Short problem:
The answer is one number: how many lines hold the string "shutter".

Given data:
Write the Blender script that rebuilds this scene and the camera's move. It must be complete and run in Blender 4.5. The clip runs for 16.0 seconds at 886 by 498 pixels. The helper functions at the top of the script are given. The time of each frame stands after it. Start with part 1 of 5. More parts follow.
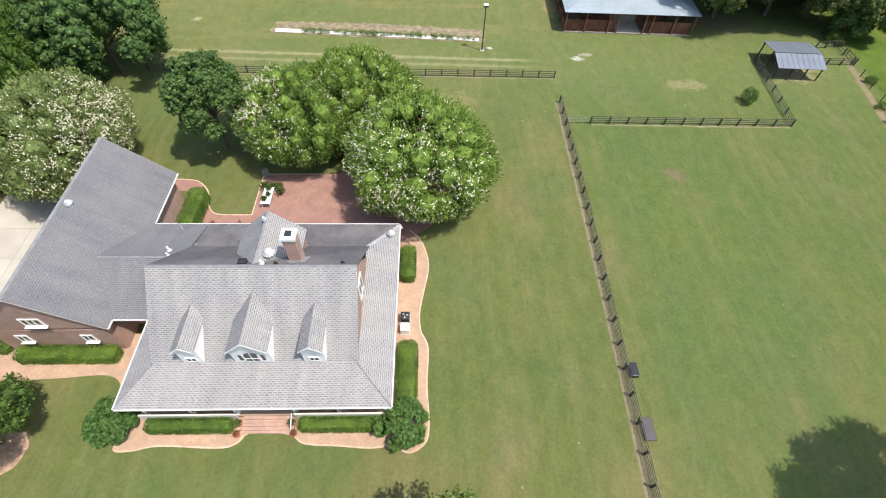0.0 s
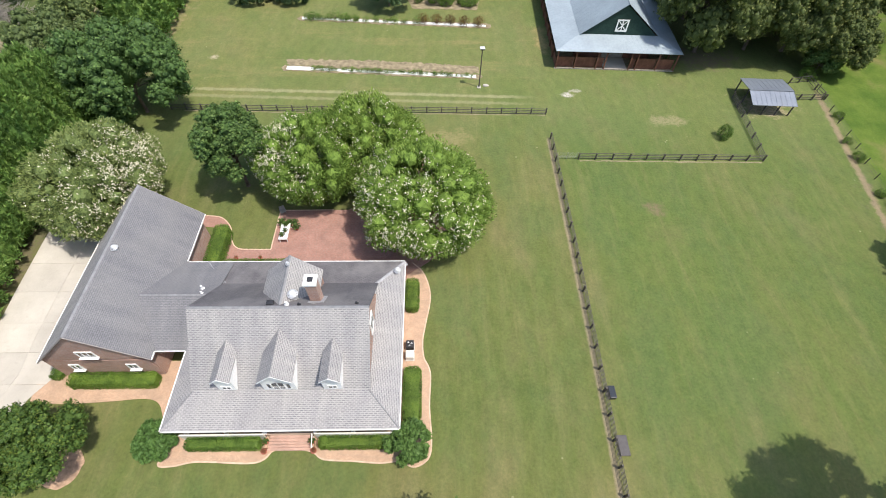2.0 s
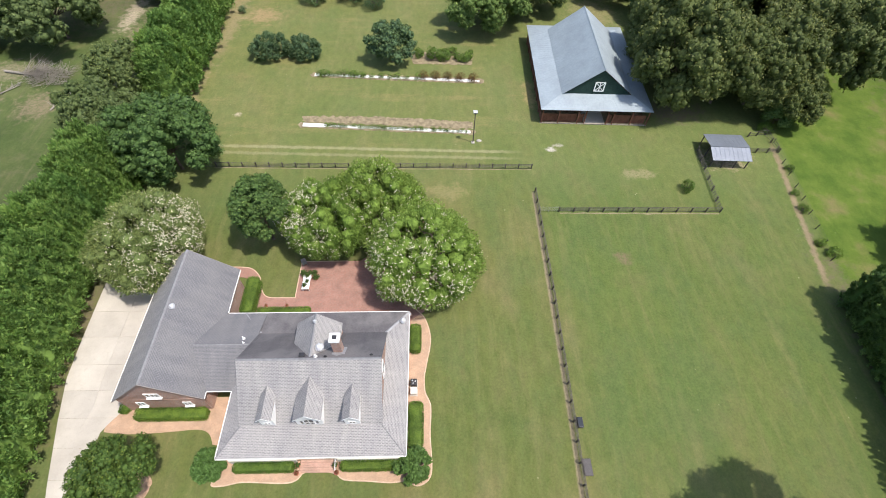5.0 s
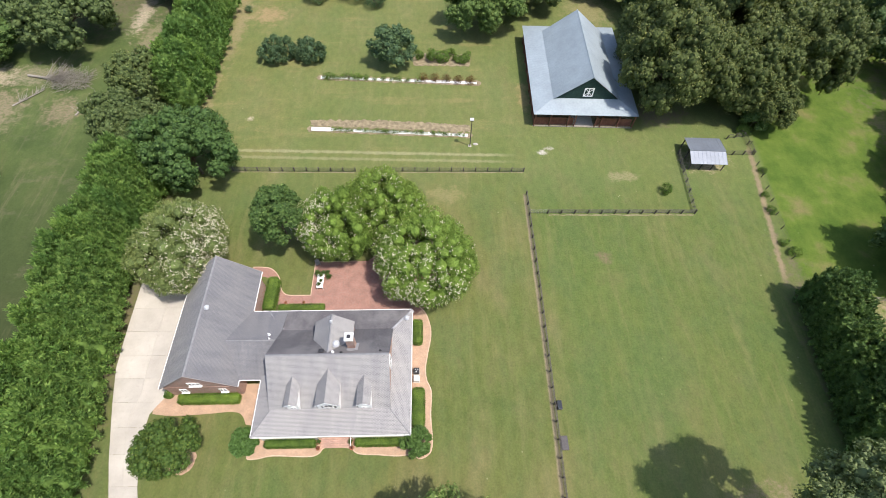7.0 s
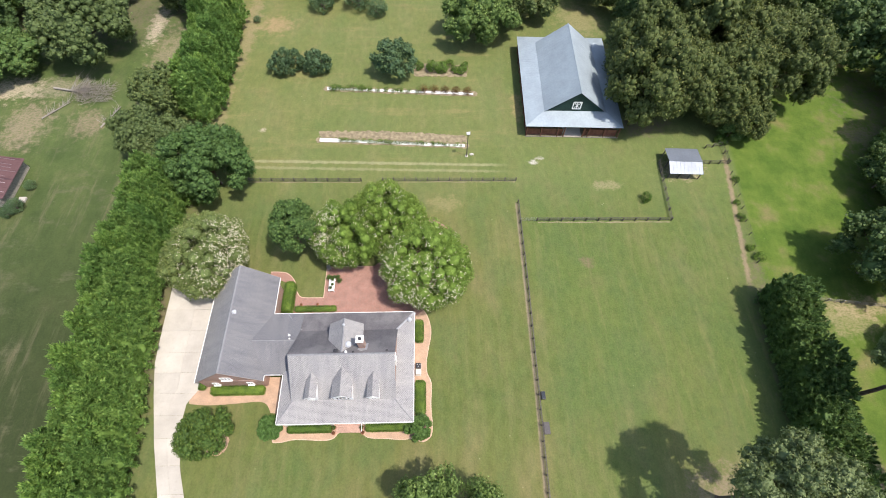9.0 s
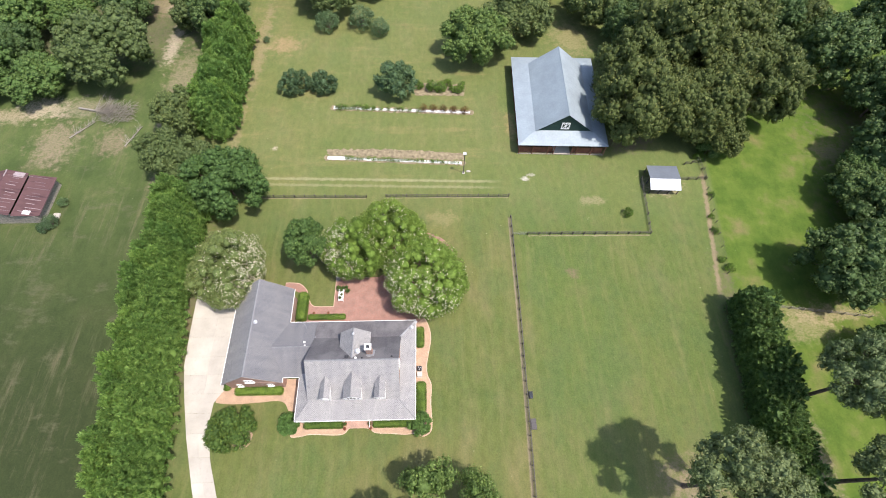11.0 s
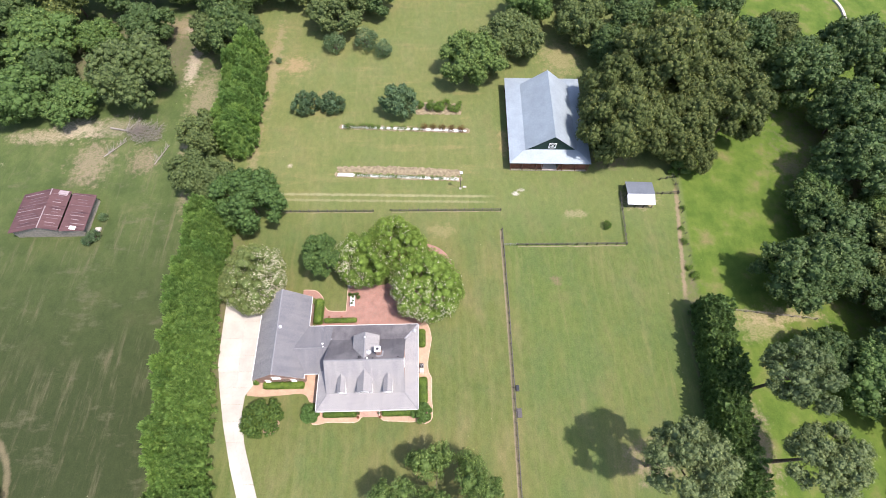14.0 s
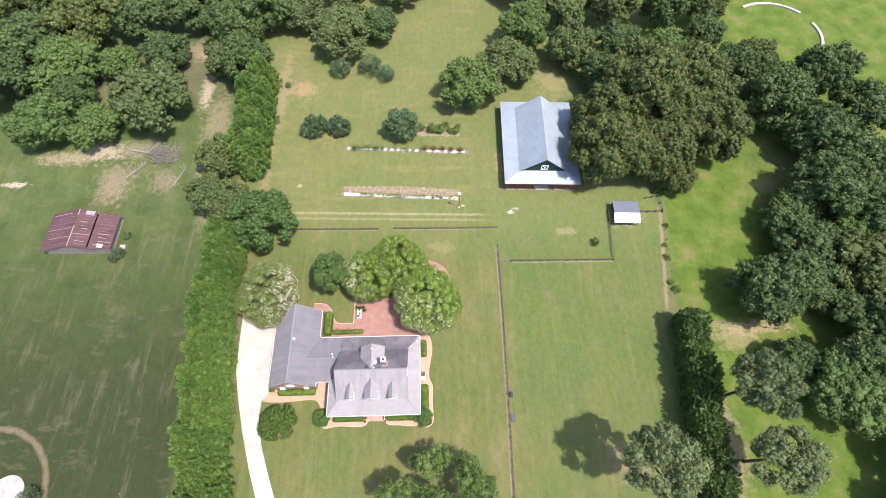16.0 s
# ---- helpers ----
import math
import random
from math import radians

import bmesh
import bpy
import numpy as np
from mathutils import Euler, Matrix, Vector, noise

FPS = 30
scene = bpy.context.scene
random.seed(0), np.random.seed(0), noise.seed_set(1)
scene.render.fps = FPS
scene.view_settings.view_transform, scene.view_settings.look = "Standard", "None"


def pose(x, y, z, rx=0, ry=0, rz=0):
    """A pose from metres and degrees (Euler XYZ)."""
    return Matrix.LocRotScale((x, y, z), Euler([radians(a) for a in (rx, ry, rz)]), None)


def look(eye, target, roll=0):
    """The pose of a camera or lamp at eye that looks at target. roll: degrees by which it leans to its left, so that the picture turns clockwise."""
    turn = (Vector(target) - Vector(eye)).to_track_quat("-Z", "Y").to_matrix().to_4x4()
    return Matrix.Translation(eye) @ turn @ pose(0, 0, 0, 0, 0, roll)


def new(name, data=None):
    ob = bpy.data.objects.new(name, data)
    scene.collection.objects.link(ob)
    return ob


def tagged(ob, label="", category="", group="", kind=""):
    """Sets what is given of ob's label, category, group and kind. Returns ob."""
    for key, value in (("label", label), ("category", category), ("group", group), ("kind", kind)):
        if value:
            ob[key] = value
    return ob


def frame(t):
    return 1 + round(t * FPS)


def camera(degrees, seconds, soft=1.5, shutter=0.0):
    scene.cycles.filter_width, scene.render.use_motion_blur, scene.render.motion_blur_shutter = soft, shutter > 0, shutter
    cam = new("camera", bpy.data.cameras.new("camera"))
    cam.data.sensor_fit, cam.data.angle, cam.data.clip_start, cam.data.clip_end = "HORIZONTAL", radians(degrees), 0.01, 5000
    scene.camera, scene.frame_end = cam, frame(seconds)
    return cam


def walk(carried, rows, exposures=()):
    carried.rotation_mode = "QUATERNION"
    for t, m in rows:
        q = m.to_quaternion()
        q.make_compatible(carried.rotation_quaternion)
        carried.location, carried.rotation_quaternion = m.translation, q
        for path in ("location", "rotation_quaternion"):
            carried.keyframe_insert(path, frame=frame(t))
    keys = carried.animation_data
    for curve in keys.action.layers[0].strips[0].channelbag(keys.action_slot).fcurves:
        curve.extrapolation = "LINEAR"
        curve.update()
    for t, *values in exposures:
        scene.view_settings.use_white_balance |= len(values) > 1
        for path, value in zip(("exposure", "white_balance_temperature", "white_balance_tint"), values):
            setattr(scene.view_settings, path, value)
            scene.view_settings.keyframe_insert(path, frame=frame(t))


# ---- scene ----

Task output:
2